_Task instructions_
Leave out any pictures and transcribe all other data below exactly.

---+---

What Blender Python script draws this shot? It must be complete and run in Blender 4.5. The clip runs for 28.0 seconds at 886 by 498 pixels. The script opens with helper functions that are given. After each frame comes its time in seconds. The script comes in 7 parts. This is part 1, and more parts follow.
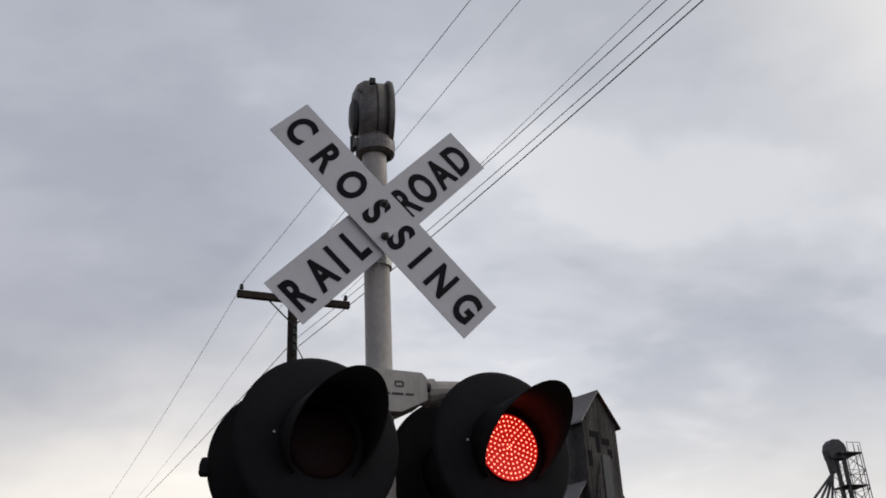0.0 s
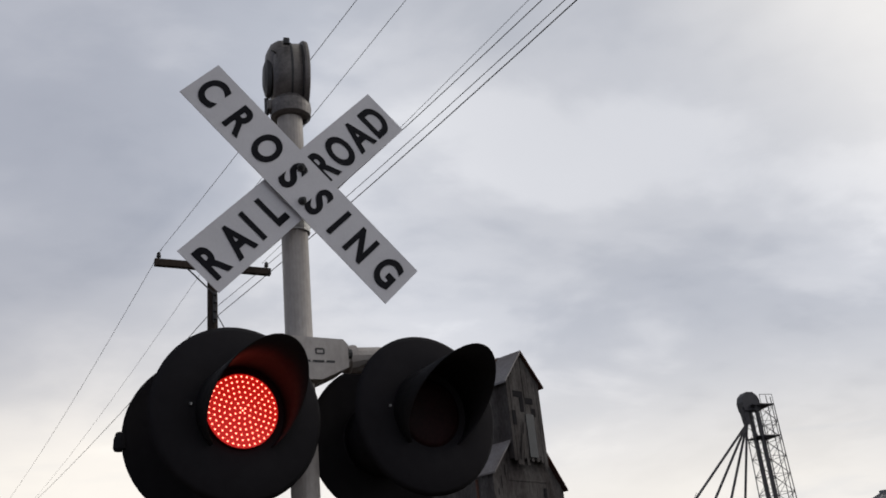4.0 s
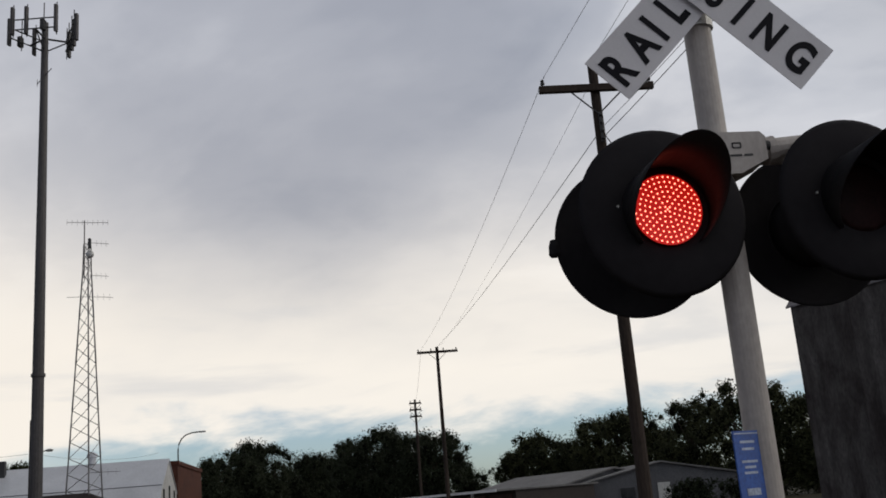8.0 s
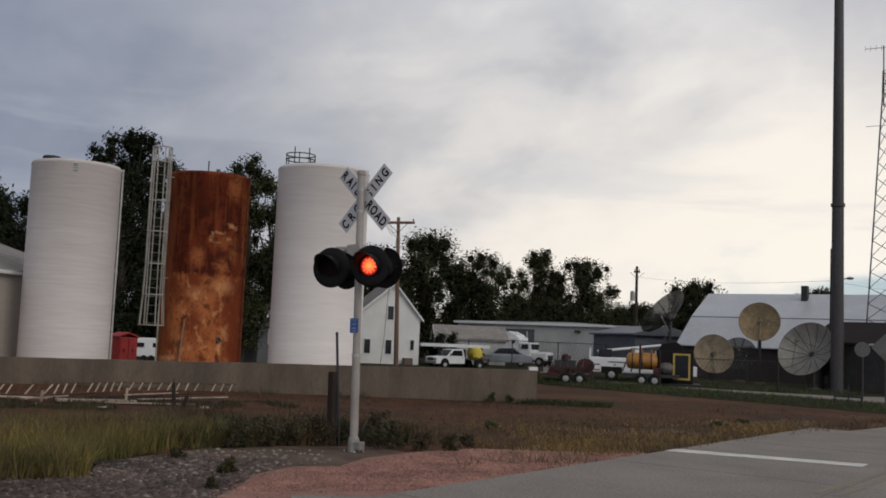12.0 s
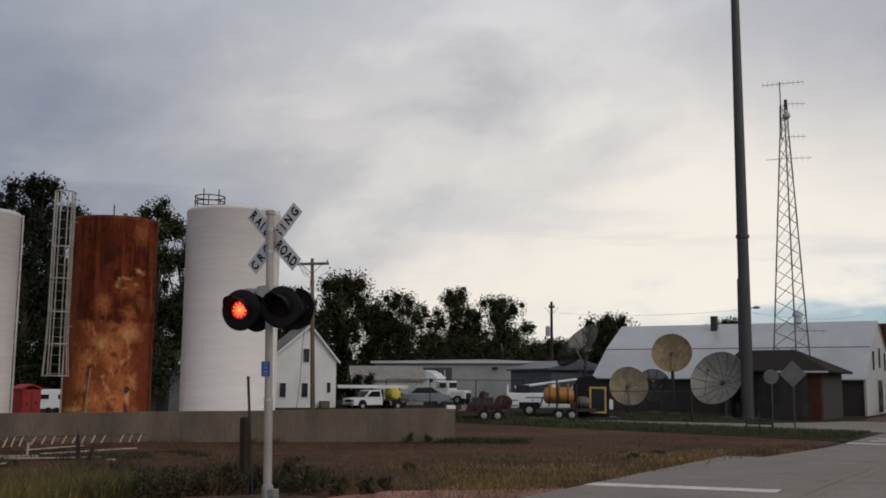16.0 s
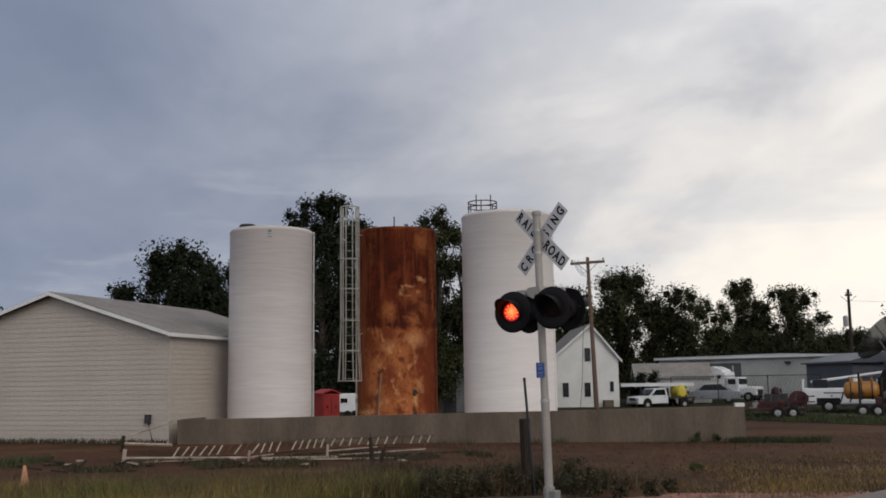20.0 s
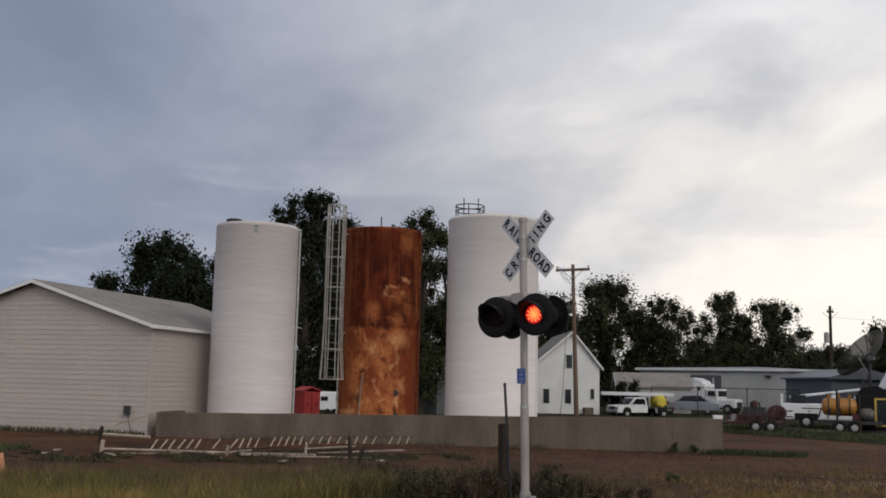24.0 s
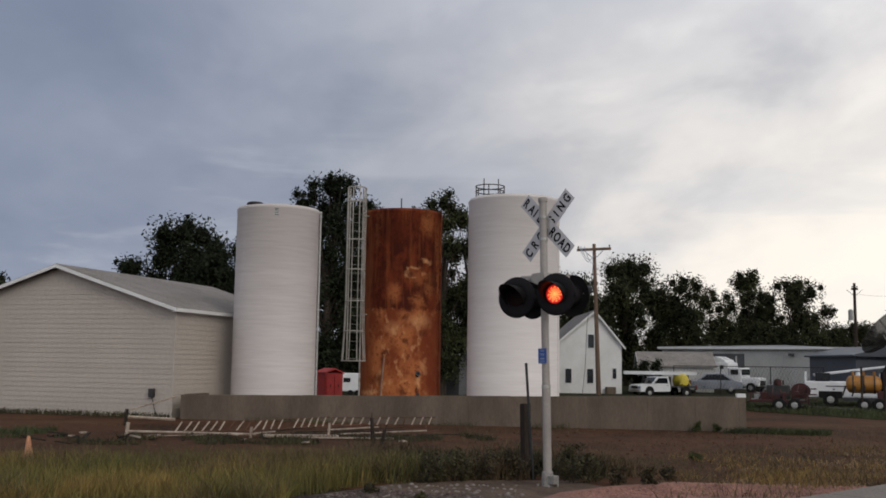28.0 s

---+---

_Exercise result_
What Blender Python script draws this shot? It must be complete and run in Blender 4.5. The clip runs for 28.0 seconds at 886 by 498 pixels. The script opens with helper functions that are given. After each frame comes its time in seconds. The script comes in 7 parts. This is part 1, and more parts follow.
0.0 s
4.0 s
8.0 s
12.0 s
16.0 s
20.0 s
24.0 s
28.0 s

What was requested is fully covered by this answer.